If you were a cartoon character, who would you be? This is a question I addressed myself to recently. I did not have to hesitate before answering. There is only one choice for me – Daria! Daria, if you’ve never heard her, is the eponymous heroine of an American animated television series created by Glenn Eichler and Susie Lewis Lynn for MTV. The series focuses on Daria Morgendorffer, a smart, acerbic, and slightly misanthropic teenage girl who examines the world with dry, cynical humour.
Running over several series at the turn of the century, it was my favourite cartoon show by far when I was in my tweens and teens. Here was a character I could really identify with, someone who stood apart, a character who could see through the shallow pretences not just of her own peer group but of the adult world in general, a character who could dissect and analyse life with forensic insight.
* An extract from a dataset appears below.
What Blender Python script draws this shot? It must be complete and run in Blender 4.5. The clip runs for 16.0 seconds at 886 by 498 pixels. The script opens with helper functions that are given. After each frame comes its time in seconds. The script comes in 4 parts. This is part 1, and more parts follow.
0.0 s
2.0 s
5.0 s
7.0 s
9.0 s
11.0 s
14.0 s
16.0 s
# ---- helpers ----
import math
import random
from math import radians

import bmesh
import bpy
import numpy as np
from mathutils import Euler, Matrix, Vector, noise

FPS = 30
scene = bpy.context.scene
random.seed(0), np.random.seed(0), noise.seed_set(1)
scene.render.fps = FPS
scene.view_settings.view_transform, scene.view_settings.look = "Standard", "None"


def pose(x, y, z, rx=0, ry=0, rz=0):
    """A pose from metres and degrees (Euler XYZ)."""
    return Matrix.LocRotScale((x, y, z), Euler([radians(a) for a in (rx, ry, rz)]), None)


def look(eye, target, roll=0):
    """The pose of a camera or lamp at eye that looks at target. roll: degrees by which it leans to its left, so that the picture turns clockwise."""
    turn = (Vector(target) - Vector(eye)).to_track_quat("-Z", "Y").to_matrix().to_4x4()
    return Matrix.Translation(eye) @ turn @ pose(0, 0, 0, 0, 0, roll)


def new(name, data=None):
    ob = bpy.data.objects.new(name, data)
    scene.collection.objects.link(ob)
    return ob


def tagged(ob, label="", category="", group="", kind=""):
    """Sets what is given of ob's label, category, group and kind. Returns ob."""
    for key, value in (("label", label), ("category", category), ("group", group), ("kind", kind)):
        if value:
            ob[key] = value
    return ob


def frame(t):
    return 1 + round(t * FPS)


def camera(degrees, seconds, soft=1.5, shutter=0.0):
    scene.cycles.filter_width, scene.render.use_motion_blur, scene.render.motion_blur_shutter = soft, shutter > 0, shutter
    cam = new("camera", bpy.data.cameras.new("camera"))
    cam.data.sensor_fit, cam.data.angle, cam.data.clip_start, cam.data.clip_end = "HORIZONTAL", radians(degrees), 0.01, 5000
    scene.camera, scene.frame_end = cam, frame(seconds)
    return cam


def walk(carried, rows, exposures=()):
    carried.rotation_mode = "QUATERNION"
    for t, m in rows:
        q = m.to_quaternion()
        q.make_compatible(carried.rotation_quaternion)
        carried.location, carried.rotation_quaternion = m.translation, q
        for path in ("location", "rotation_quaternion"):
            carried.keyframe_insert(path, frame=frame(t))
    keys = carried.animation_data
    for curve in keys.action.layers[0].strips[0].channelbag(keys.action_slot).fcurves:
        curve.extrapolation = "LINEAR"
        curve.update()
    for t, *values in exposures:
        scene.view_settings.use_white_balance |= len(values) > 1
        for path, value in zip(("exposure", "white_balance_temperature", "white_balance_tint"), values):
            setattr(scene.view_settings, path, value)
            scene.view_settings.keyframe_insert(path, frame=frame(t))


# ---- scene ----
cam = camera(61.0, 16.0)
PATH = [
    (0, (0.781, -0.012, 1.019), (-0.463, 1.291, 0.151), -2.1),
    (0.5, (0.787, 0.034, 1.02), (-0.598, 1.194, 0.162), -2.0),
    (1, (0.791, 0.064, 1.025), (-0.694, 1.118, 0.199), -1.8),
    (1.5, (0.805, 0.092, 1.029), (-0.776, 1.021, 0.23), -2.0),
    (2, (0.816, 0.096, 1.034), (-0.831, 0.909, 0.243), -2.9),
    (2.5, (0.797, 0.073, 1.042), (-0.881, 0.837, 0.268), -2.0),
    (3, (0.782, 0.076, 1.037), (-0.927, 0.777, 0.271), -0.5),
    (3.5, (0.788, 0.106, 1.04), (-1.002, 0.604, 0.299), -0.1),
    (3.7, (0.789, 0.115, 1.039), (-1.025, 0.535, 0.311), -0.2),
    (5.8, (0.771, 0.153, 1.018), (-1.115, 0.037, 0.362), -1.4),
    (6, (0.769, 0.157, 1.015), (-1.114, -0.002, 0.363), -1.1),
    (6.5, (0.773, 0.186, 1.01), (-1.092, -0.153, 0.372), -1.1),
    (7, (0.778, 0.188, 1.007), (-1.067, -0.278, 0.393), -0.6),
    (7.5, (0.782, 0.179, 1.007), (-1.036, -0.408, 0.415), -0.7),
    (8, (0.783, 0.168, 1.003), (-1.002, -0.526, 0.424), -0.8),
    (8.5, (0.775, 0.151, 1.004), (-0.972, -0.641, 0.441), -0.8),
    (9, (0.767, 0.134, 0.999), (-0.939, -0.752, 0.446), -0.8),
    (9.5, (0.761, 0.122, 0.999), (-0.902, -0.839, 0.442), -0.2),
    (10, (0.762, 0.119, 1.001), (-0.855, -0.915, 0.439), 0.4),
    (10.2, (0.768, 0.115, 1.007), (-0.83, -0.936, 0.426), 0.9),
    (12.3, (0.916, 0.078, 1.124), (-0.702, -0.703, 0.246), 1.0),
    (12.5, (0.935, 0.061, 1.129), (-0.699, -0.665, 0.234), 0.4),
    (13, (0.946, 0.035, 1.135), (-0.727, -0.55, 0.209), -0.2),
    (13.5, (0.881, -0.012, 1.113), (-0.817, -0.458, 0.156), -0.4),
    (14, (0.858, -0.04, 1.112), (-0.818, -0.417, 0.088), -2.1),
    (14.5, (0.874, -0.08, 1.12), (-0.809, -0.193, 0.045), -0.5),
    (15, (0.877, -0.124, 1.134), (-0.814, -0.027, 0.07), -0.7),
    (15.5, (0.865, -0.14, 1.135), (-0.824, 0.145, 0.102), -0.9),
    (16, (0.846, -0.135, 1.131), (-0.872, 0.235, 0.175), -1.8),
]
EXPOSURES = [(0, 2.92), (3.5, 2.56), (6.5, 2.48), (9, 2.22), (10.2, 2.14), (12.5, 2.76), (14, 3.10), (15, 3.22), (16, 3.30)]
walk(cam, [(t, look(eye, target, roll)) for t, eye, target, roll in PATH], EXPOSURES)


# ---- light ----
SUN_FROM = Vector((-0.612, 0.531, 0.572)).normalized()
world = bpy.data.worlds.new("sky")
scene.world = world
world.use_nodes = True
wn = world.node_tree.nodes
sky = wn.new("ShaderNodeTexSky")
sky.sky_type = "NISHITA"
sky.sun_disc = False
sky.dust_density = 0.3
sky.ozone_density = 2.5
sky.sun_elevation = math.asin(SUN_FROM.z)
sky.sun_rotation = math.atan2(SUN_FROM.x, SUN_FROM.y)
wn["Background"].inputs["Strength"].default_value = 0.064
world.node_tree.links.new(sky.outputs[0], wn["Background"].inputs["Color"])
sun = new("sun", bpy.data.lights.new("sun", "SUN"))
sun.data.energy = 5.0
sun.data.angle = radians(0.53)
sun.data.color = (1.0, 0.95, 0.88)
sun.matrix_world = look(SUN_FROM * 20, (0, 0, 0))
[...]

The show itself is a satire of American suburban life, with Daria commenting on the various absurdities she encounters in an amusingly sardonic fashion. It was a pattern I adopted for myself, my own particular form of assertion and rebellion. As I’ve matured I have, perhaps, become a little more accepting and a little less biting but there is still so much to be cynical about, so much foolishness to challenge.
It seems to me that the best way of dealing with life’s frustrations is to develop a sense of detachment. I do get angry with some of the more outrageous things that I see around me, I get angry at the shallowness and banality of so many of our politicians and public figures. But it is not in my nature to campaign and protest. Or, rather, such campaigning and protesting I do is through the medium of words.
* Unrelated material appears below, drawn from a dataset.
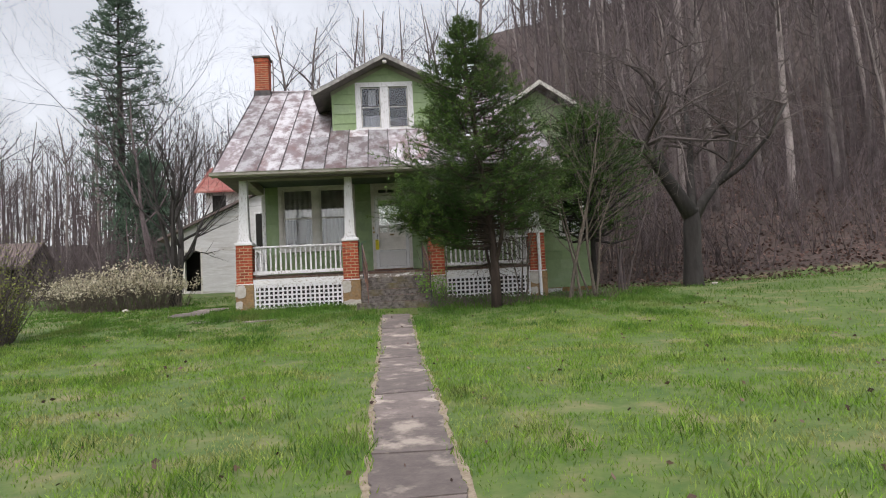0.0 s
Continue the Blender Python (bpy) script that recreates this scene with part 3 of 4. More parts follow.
# railings
def railing(x0, x1, y=None, label="white wooden porch railing with chipped paint", along="x"):
    r = thing("porch_railing", label, "railing", (x0 if along == "x" else y, -2.2, -0.1), group="porch railings")
    def bx(a, b, c0, c1, z0, z1):
        return (a, b, c0, c1, z0, z1) if along == "x" else (c0, c1, a, b, z0, z1)
    part("top_rail", boxes(bx(x0, x1, y - 0.045, y + 0.045, 0.585, 0.632), bevel=0.008), RAILW, r)
    part("bottom_rail", boxes(bx(x0, x1, y - 0.035, y + 0.035, -0.105, -0.02), bevel=0.006), RAILW, r)
    n = round((x1 - x0) / 0.127)
    for i in range(n):
        t = x0 + (i + 0.5) * (x1 - x0) / n
        at = (t, y) if along == "x" else (y, t)
        piece("baluster", block(0.040, 0.040, 0.61, 0.004, RAILW), pose(at[0], at[1], 0.283, rnd.uniform(-0.5, 0.5), rnd.uniform(-0.6, 0.6), rnd.uniform(-4, 4)), r)


railing(-3.625, -1.322, -2.25)
railing(1.322, 3.585, -2.25)
railing(-1.995, -0.03, -3.85, "white side railing of the porch with chipped paint", "y")
railing(-1.995, -0.03, 3.80, "white side railing of the porch with chipped paint", "y")


def lattice(x0, x1, y):
    g = thing("lattice_panel", "white square lattice panel under the porch", "lattice", (x0, y, -1.0), group="lattice panels")
    n = round((x1 - x0) / 0.113)
    for i in range(n + 1):
        piece("slat", block(0.046, 0.010, 0.60, 0.001, RAILW), pose(x0 + i * (x1 - x0) / n, y - 0.006, -0.685, 0, rnd.uniform(-0.4, 0.4), 0), g)
    for k in range(6):
        piece("slat", block(round(x1 - x0 + 0.04, 2), 0.010, 0.040, 0.001, RAILW), pose((x0 + x1) / 2, y + 0.006, -0.43 - k * 0.108, 0, 0, 0), g)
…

I love words and I love language. I love to express my thoughts, to take arms against a sea of crassness and by opposing have a spot of impish fun. Ana the Imp is my vehicle, a platform that has allowed me to sharpen my wit through observation and comment, to praise what is worthy of praise and expose what needs to be exposed. I’m a devil with words, I know, and this devil likes to dance!
Loving words I also love to debate, something I’ve been doing since my school days. I do not take prisoners, as some have found to their cost, and I have no hesitation in exposing folly, in exploiting weakness and stupidity when it deserves to be exposed. Debating for me, you see, is just war by other means.
OK, as I get older I begin to dissimulate a little more than I used to; I begin – heavens help me – to equivocate! That’s truer of my personal life, of my relations with other people. A certain amount of equivocation will always be necessary in this area, for the sake of harmony, if nothing besides. But on the wider issues, the fashionable nonsense that pollutes so much of existence, be it windmills or gay marriage, there is no room for equivocation. Irony is my weapon, one I will continue to use with ruthless precision. Daria would expect no less.
My advice is stand firm for what you believe in, until and unless logic and experience prove you wrong. Remember, when the emperor looks naked, the emperor is naked. The truth and the lie are not "sort of" the same thing.